══ Dataset extract ══

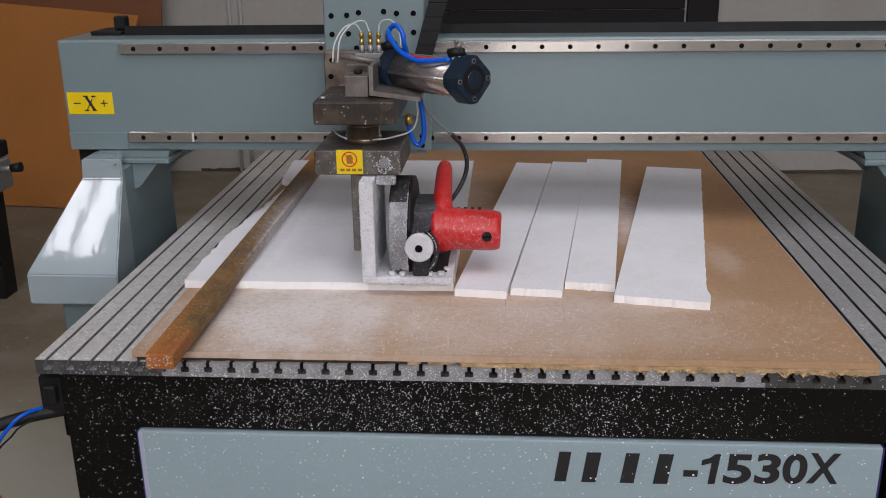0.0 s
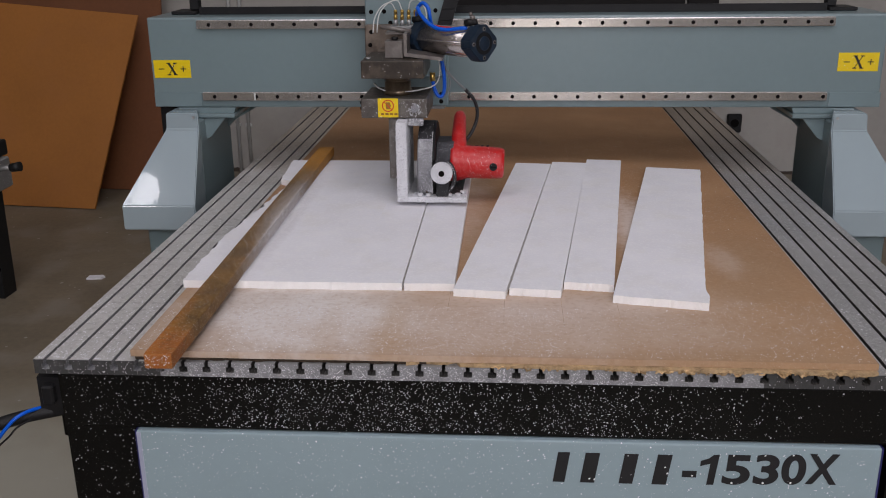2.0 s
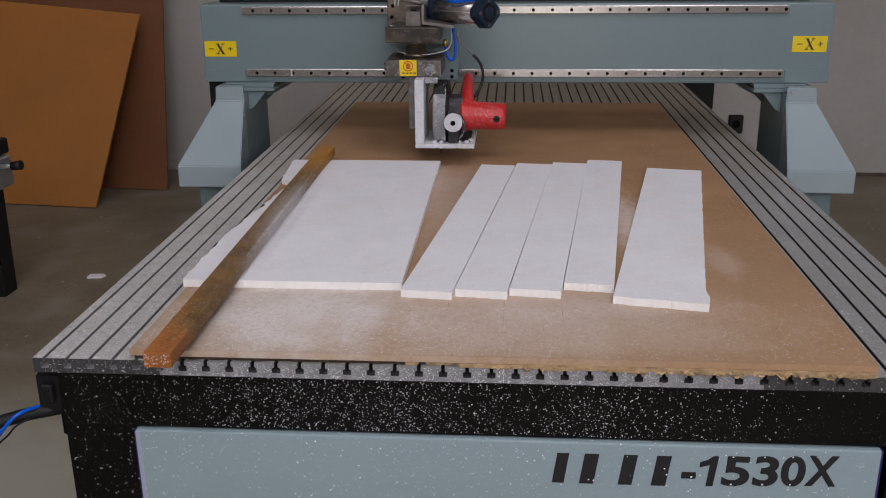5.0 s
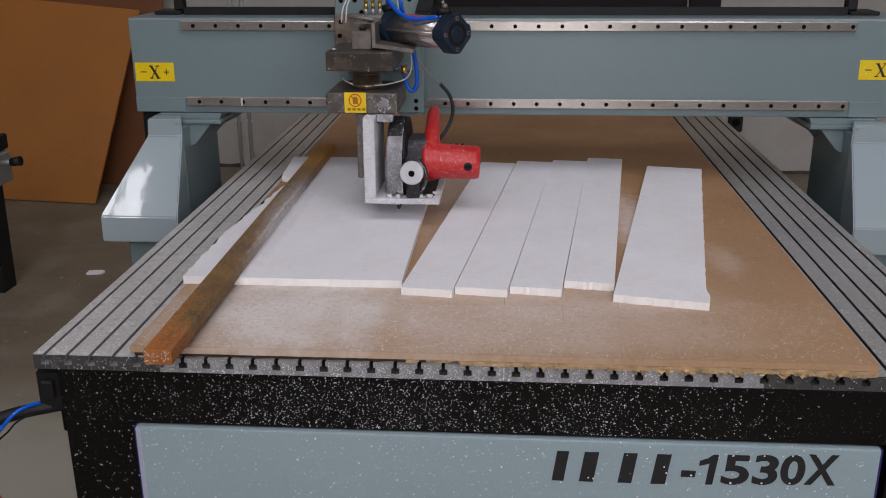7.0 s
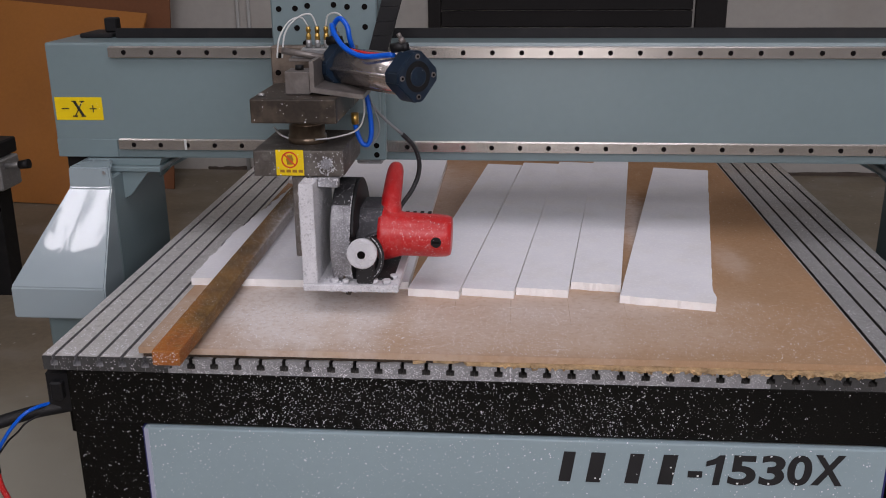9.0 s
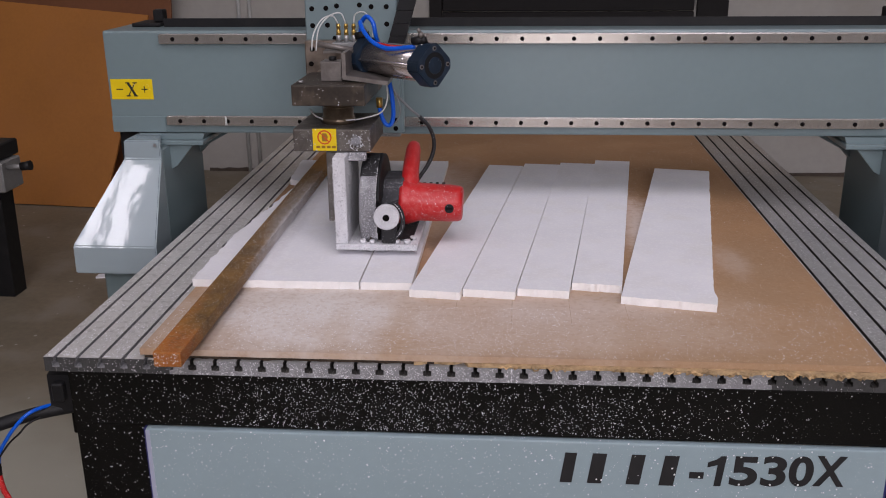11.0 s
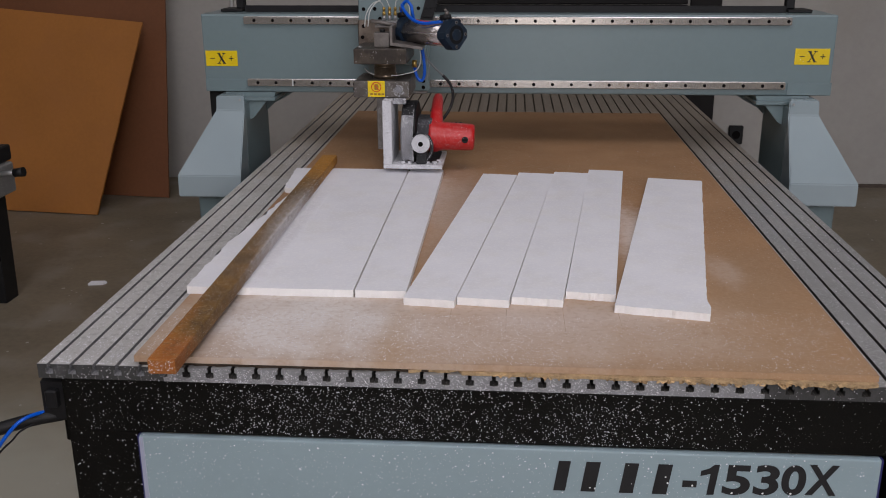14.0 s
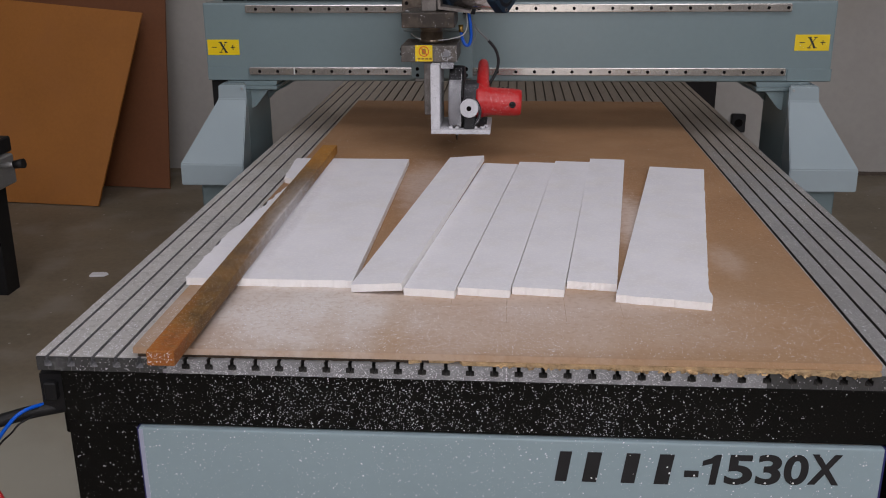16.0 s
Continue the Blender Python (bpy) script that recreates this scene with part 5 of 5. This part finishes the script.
HEAD_X = [(0, 0.525), (1, 0.528), (2, 0.529), (3, 0.531), (4, 0.532), (4.7, 0.533), (5.0, 0.527), (6.5, 0.486), (7, 0.470), (7.5, 0.456), (8, 0.442), (8.4, 0.429), (8.7, 0.423), (10.5, 0.423), (11.5, 0.425), (12.5, 0.426), (14, 0.429), (15, 0.430), (15.4, 0.431), (15.5, 0.436), (15.7, 0.476), (15.8, 0.507), (16, 0.566)]
HEAD_Z = [(0, 0.845), (4.2, 0.846), (4.7, 0.878), (8.7, 0.877), (9.5, 0.846), (10.5, 0.846), (14.4, 0.848), (14.5, 0.851), (15, 0.888), (15.4, 0.912), (15.5, 0.9145), (16, 0.9155)]


def at_time(track, t):
    return float(np.interp(t, [a for a, _ in track], [b for _, b in track]))


def motions():
    times = sorted({t for tr in (GANTRY_Y, HEAD_X, HEAD_Z) for t, _ in tr})
    walk(gantry_ob, [(t, pose(0, y, 0)) for t, y in GANTRY_Y])
    walk(carriage_ob, [(t, pose(at_time(HEAD_X, t), at_time(GANTRY_Y, t) - 0.45, 0.845)) for t in times])
    head = [(t, pose(at_time(HEAD_X, t), at_time(GANTRY_Y, t) - 0.45, at_time(HEAD_Z, t))) for t in times]
    walk(head_ob, head)
    walk(saw_ob, head)
    # strips swing away as the saw frees them
    z = FOAM_Z
    walk(strip_a, [(0, pose(CUT_A, FRONT_Y, z)), (0.2, pose(CUT_A, FRONT_Y, z)), (0.9, pose(CUT_A + 0.004, FRONT_Y, z, 0, 0, 0.2)), (3.0, pose(CUT_A + 0.004, FRONT_Y, z, 0, 0, 0.1)), (3.7, pose(CUT_A + 0.004, FRONT_Y, z, 0, 0, 0)), (3.8, pose(CUT_A + 0.003, FRONT_Y - 0.005, z, 0, 0, -0.8)), (3.9, pose(CUT_A + 0.002, FRONT_Y - 0.015, z, 0, 0, -2.5)), (4.0, pose(CUT_A + 0.001, FRONT_Y - 0.026, z, 0, 0, -4.8)), (4.1, pose(CUT_A + 0.001, FRONT_Y - 0.033, z, 0, 0, -6.7)), (4.2, pose(CUT_A + 0.002, FRONT_Y - 0.034, z, 0, 0, -6.75)), (16, pose(CUT_A + 0.002, FRONT_Y - 0.034, z, 0, 0, -6.75))])
    walk(strip_c, [(0, pose(0.7008, 0.273, z, 0, 0, -6.8)), (3.9, pose(0.7008, 0.273, z, 0, 0, -6.8)), (4.2, pose(0.7035, 0.273, z, 0, 0, -6.75)), (16, pose(0.7035, 0.273, z, 0, 0, -6.75))])
    walk(strip_b, [(0, pose(CUT_B, FRONT_Y, z)), (10.3, pose(CUT_B, FRONT_Y, z)), (11.0, pose(CUT_B + 0.0035, FRONT_Y, z, 0, 0, 0.18)), (13.3, pose(CUT_B + 0.004, FRONT_Y, z, 0, 0, 0.1)), (14.2, pose(CUT_B + 0.004, FRONT_Y, z)), (14.3, pose(CUT_B + 0.003, FRONT_Y - 0.006, z, 0, 0, -1.3)), (14.4, pose(CUT_B + 0.002, FRONT_Y - 0.015, z, 0, 0, -3.6)), (14.5, pose(CUT_B + 0.001, FRONT_Y - 0.024, z, 0, 0, -5.7)), (14.6, pose(CUT_B, FRONT_Y - 0.030, z, 0, 0, -6.7)), (14.8, pose(CUT_B, FRONT_Y - 0.031, z + 0.0003, 0.3, 0, -6.7)), (15.0, pose(CUT_B, FRONT_Y - 0.030, z + 0.0004, 1.5, 0, -7.1)), (15.5, pose(CUT_B, FRONT_Y - 0.030, z + 0.0004, 1.7, 0, -7.2)), (15.8, pose(CUT_B, FRONT_Y - 0.030, z + 0.0005, 1.7, -1.0, -7.2)), (16, pose(CUT_B + 0.001, FRONT_Y - 0.024, z + 0.0008, 0.7, -5.5, -7.0))])


motions()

═══

◆ **To do**
Reproduce the data above in full, exactly as it is, with the pictures left out.

◆ **Exercise output**
0.0 s
2.0 s
5.0 s
7.0 s
9.0 s
11.0 s
14.0 s
16.0 s
Continue the Blender Python (bpy) script that recreates this scene with part 5 of 5. This part finishes the script.
HEAD_X = [(0, 0.525), (1, 0.528), (2, 0.529), (3, 0.531), (4, 0.532), (4.7, 0.533), (5.0, 0.527), (6.5, 0.486), (7, 0.470), (7.5, 0.456), (8, 0.442), (8.4, 0.429), (8.7, 0.423), (10.5, 0.423), (11.5, 0.425), (12.5, 0.426), (14, 0.429), (15, 0.430), (15.4, 0.431), (15.5, 0.436), (15.7, 0.476), (15.8, 0.507), (16, 0.566)]
HEAD_Z = [(0, 0.845), (4.2, 0.846), (4.7, 0.878), (8.7, 0.877), (9.5, 0.846), (10.5, 0.846), (14.4, 0.848), (14.5, 0.851), (15, 0.888), (15.4, 0.912), (15.5, 0.9145), (16, 0.9155)]


def at_time(track, t):
    return float(np.interp(t, [a for a, _ in track], [b for _, b in track]))


def motions():
    times = sorted({t for tr in (GANTRY_Y, HEAD_X, HEAD_Z) for t, _ in tr})
    walk(gantry_ob, [(t, pose(0, y, 0)) for t, y in GANTRY_Y])
    walk(carriage_ob, [(t, pose(at_time(HEAD_X, t), at_time(GANTRY_Y, t) - 0.45, 0.845)) for t in times])
    head = [(t, pose(at_time(HEAD_X, t), at_time(GANTRY_Y, t) - 0.45, at_time(HEAD_Z, t))) for t in times]
    walk(head_ob, head)
    walk(saw_ob, head)
    # strips swing away as the saw frees them
    z = FOAM_Z
    walk(strip_a, [(0, pose(CUT_A, FRONT_Y, z)), (0.2, pose(CUT_A, FRONT_Y, z)), (0.9, pose(CUT_A + 0.004, FRONT_Y, z, 0, 0, 0.2)), (3.0, pose(CUT_A + 0.004, FRONT_Y, z, 0, 0, 0.1)), (3.7, pose(CUT_A + 0.004, FRONT_Y, z, 0, 0, 0)), (3.8, pose(CUT_A + 0.003, FRONT_Y - 0.005, z, 0, 0, -0.8)), (3.9, pose(CUT_A + 0.002, FRONT_Y - 0.015, z, 0, 0, -2.5)), (4.0, pose(CUT_A + 0.001, FRONT_Y - 0.026, z, 0, 0, -4.8)), (4.1, pose(CUT_A + 0.001, FRONT_Y - 0.033, z, 0, 0, -6.7)), (4.2, pose(CUT_A + 0.002, FRONT_Y - 0.034, z, 0, 0, -6.75)), (16, pose(CUT_A + 0.002, FRONT_Y - 0.034, z, 0, 0, -6.75))])
    walk(strip_c, [(0, pose(0.7008, 0.273, z, 0, 0, -6.8)), (3.9, pose(0.7008, 0.273, z, 0, 0, -6.8)), (4.2, pose(0.7035, 0.273, z, 0, 0, -6.75)), (16, pose(0.7035, 0.273, z, 0, 0, -6.75))])
    walk(strip_b, [(0, pose(CUT_B, FRONT_Y, z)), (10.3, pose(CUT_B, FRONT_Y, z)), (11.0, pose(CUT_B + 0.0035, FRONT_Y, z, 0, 0, 0.18)), (13.3, pose(CUT_B + 0.004, FRONT_Y, z, 0, 0, 0.1)), (14.2, pose(CUT_B + 0.004, FRONT_Y, z)), (14.3, pose(CUT_B + 0.003, FRONT_Y - 0.006, z, 0, 0, -1.3)), (14.4, pose(CUT_B + 0.002, FRONT_Y - 0.015, z, 0, 0, -3.6)), (14.5, pose(CUT_B + 0.001, FRONT_Y - 0.024, z, 0, 0, -5.7)), (14.6, pose(CUT_B, FRONT_Y - 0.030, z, 0, 0, -6.7)), (14.8, pose(CUT_B, FRONT_Y - 0.031, z + 0.0003, 0.3, 0, -6.7)), (15.0, pose(CUT_B, FRONT_Y - 0.030, z + 0.0004, 1.5, 0, -7.1)), (15.5, pose(CUT_B, FRONT_Y - 0.030, z + 0.0004, 1.7, 0, -7.2)), (15.8, pose(CUT_B, FRONT_Y - 0.030, z + 0.0005, 1.7, -1.0, -7.2)), (16, pose(CUT_B + 0.001, FRONT_Y - 0.024, z + 0.0008, 0.7, -5.5, -7.0))])


motions()